The residence occupies a site overlooking the Don Valley just outside downtown Toronto. Seen from the air, the building forms an “S,” curving its way from west to east. The northern, valley-facing side is clad in an iridescent brick. On the south side, which faces a residential street, a layer of glass hides behind protruding fins that provide a degree of shading and visual privacy. Windows on both sides of the building open, allowing outside breezes to pass through and move stale air out of the building.
On the main floor, a spectacular glass-walled chapel is the literal and metaphorical centre of the community. Next to the chapel, a series of lounges welcomes nuns and visitors to linger and chat, or perhaps read a mystery novel while enjoying a view of the valley or the two fountains that burble outside the windows. “The idea was about building community,” explains architect Brigitte Shim of Shim-Sutcliffe, “both together and as smaller groups within the whole.” Built-in benches beneath the windows provide ample space to sit down – a critical point, as Shim points out, for an aging population.
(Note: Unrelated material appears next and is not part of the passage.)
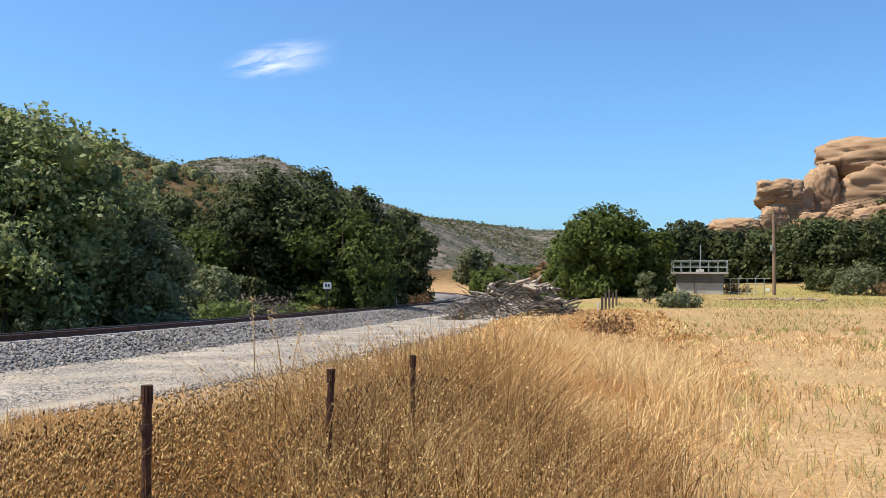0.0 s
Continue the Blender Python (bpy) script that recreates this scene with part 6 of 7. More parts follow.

Three levels above contain private rooms where the sisters live. Each unit is about 270 square feet, and contains a high-ceilinged bedroom area with a window that opens, bringing in fresh air; an accessible bathroom; and a compact sitting area with a small window, framed in white oak, which can open onto the corridor to allow for conversation. This is a carefully calibrated model for the life of a nun, which involves both solitary contemplation and collective prayer as well as the occasional movie night.
The top two floors are devoted to sisters who need significant care. The community of sisters has shrunk slightly, and six of the original dwelling rooms have been repurposed. But Sister Marcella reports that the vision of the building remains largely intact. Her favourite part of the structure, however, is the large windows that allow her to see what’s outside: the lush garden behind the building and the forested valley beyond. “You can see the birds and the flowers, and the fall colours are amazing,” she says. “But some people prefer to sit out front and see what’s happening on the street.” Even a life of contemplation benefits from staying in touch with the outside world.